Which was gutted and made into an atrium-style
museum that chronicles not only the making of
the ale but also the history of Dublin.

More to come...

Tuesday, September 9, 2008

Grianan an Aileach

I took a bus from Derry to just across the border
with the Republic. The border is fairly open, now,
not controlled as tightly as in previous years. My
plan was simple -- to visit a circle fort called Grianan
an Aileach; my reason more complex -- to get out of
Derry for a little while and let the emotional turmoil
subside...along with my hangover.

By the bus stop was this church, designed by Liam
McCormack -- elegant and surprising in its simplicity.

From here I walked up a semi-winding road to the
fort. The woman who ran my B&B said it was only
about 2-300 feet up. She meant 2-300 meters.
Not helpful to my physical well-being, right then.

And this is Grianan an Aileach -- a circle fort some
2500-5000 years old, depending on whose estimate
you're using. It was the seat of the O'Neill clan till
about the 11th Century. And I was able to just walk
in and wander about...and savor the history of it.

From atop the walls, there's a breathtaking view
of the plain and Lough Foyle, the mouth of the
River Foyle, Lough Swilly and the Inishowen coast.

(I snatched this photo from
because I'd stupidly forgotten to bring more
film and had run out.)

I stood here for hours and wrote. Missed the last bus back to Derry, deliberately. So I returned by walking down a narrow side road that lead into the back of the Bogside.

It was during this 6 mile journey I found the path to a story I'd been circling around, and promptly moved away from it because of the demands it made upon me.

It was early April, and the fields were dancing with lambs so freshly alive, many still had their umbilical cords dangling from their bellies. Ewes hustled about to make certain I wasn't after their little ones -- tiny fluffy things that couldn't decide if they were scared of me or curious about this two-legged creature passing by. There was no traffic and the breeze was cool. It threatened to rain, for a moment, but then the sun joined me on the rest of my did the lead character of my story. My book. My novel, to be exact.

He told me of himself. Showed me I'd been aiming for bald simplicity instead of truth. Lead me to understand what the story was about. I already knew it was to be set in the years between 1996 and 1981, in Derry, in the Bogside, following him, a young Catholic boy, through the time...but he let me know it must also be told in the first person by him.

Not being Catholic or ever having even been to this part of the world until just then, the idea terrified me.

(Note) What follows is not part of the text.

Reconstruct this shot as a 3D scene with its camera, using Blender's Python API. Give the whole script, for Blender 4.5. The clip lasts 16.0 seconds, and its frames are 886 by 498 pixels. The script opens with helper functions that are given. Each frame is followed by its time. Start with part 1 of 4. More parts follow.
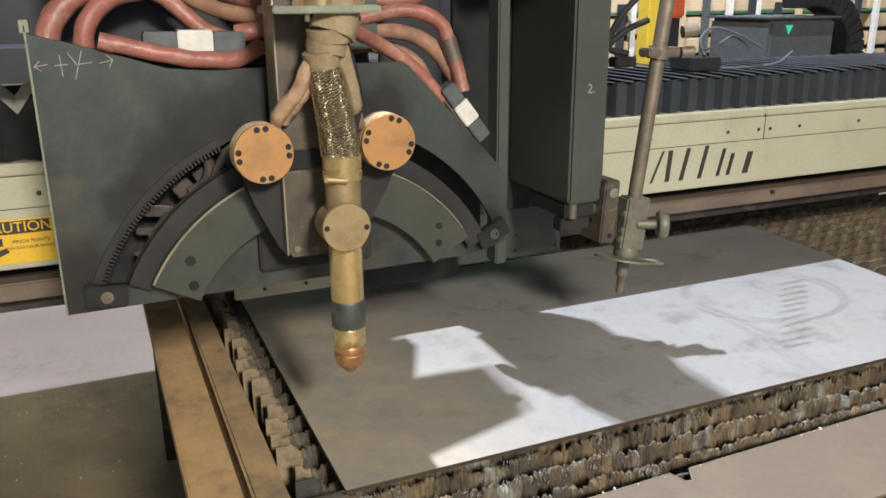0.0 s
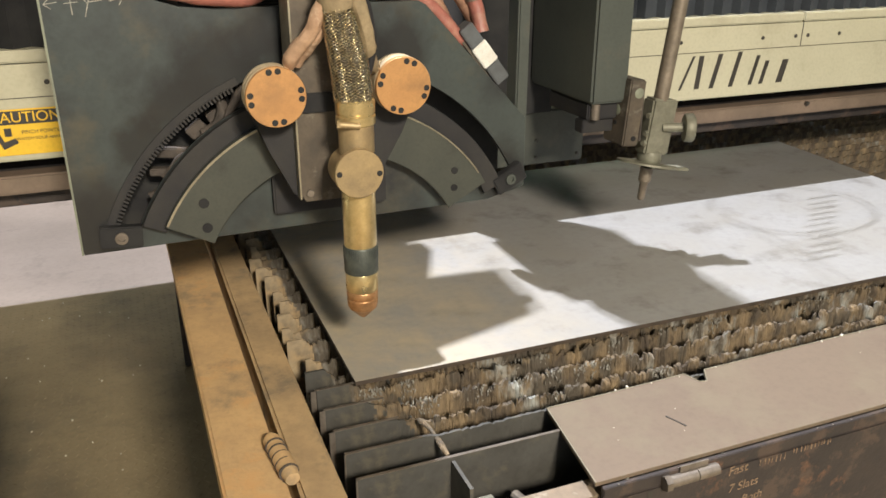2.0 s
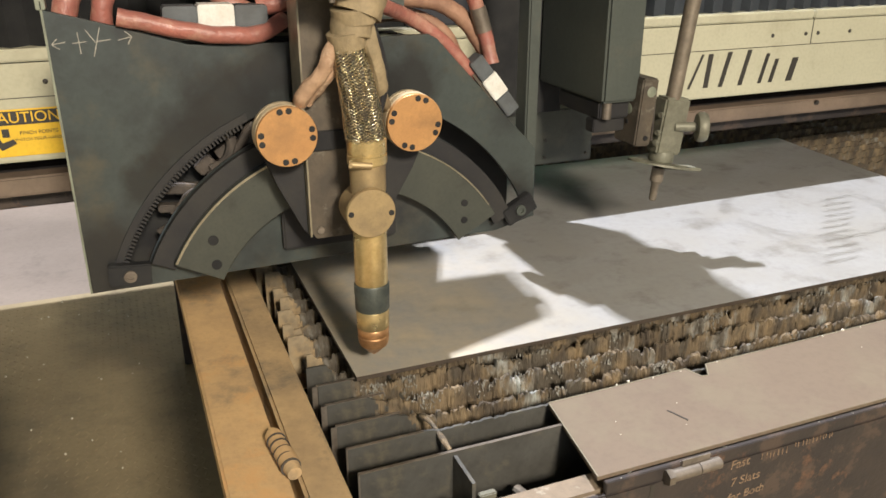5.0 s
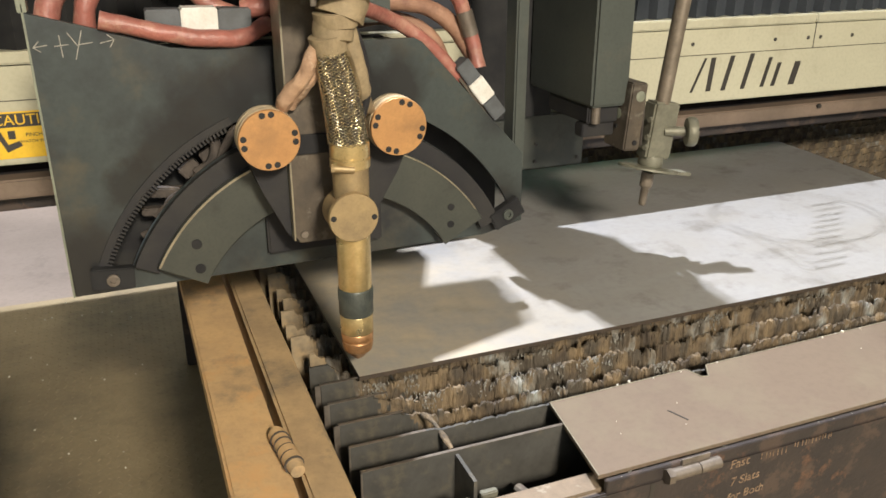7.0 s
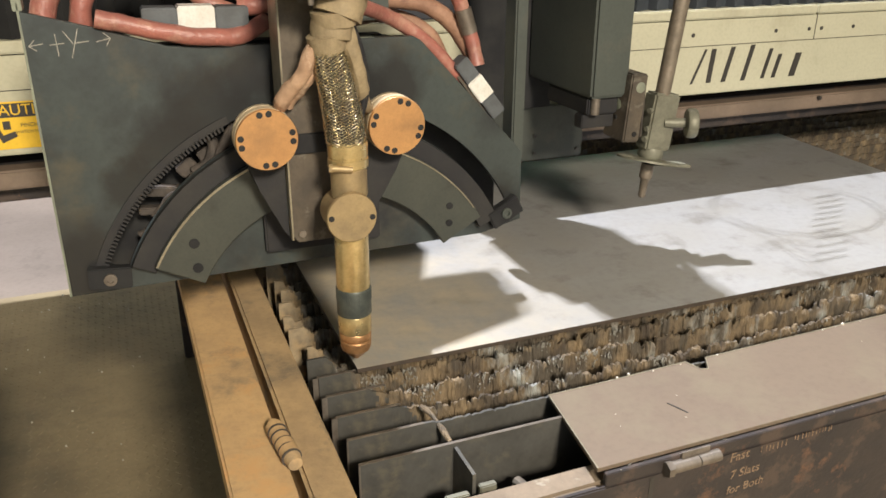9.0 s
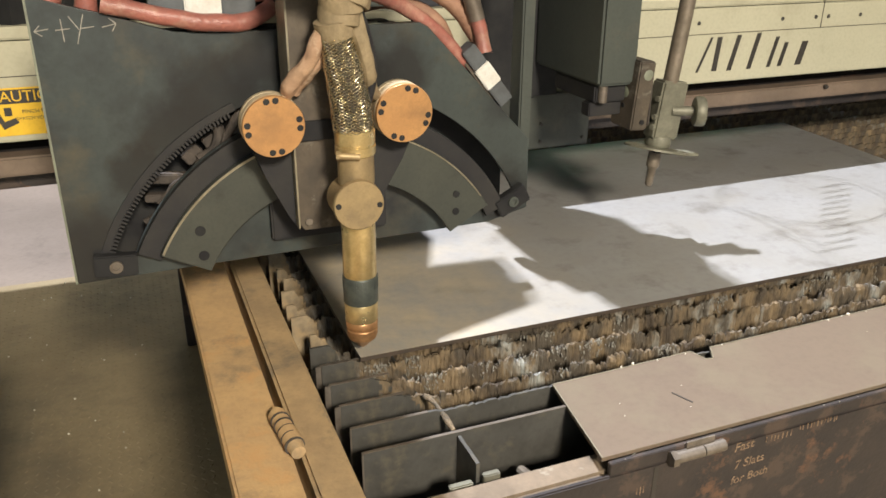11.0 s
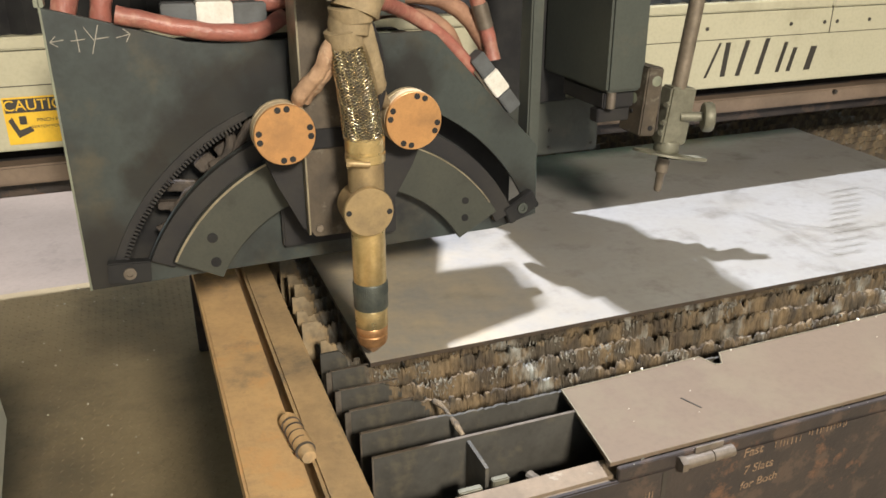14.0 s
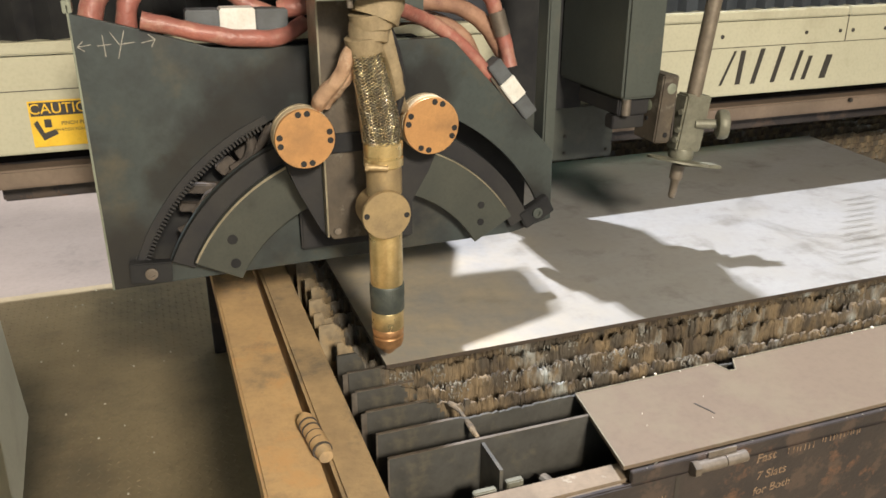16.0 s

Still does. And while I've worked in fits and starts on the story since, I'm still skittish of it. Nervous about taking the plunge.

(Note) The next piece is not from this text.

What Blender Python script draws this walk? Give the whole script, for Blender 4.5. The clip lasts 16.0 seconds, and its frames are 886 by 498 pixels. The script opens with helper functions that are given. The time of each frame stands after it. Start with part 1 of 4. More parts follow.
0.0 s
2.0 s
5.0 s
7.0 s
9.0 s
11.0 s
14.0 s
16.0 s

Until now. Reasons for that to come.

Wednesday, September 3, 2008

After The Cliffs of Moher

I took a bus to Derry (aka -- Londonderry) and it was overwhelming. I stayed two blocks from the Derry walls went to wander around them soon as I checked into my B&B.

Near the gun turrets overlooking this part of the city (called The Bog), I was approached by a paratrooper to ask why I was taking so many photographs. Soon as he heard me speak, he said, "Oh, a Yank. S'all right, then." And he left. And that's when the whole feeling of the place and its horrible history of death and hate crashed in on me...and I went and got drunk, and spent the next day six miles north -- in the Republic of Ireland.

Monday, September 1, 2008

After Galway...

I spent two days in Doolin, at the northern beginning of the Cliffs of Moher...and walked to the cliffs. Eight kilometers but totally worth the casual journey there and back (even though my legs disagreed).

From the point where those two people are lying straight down is 700 feet.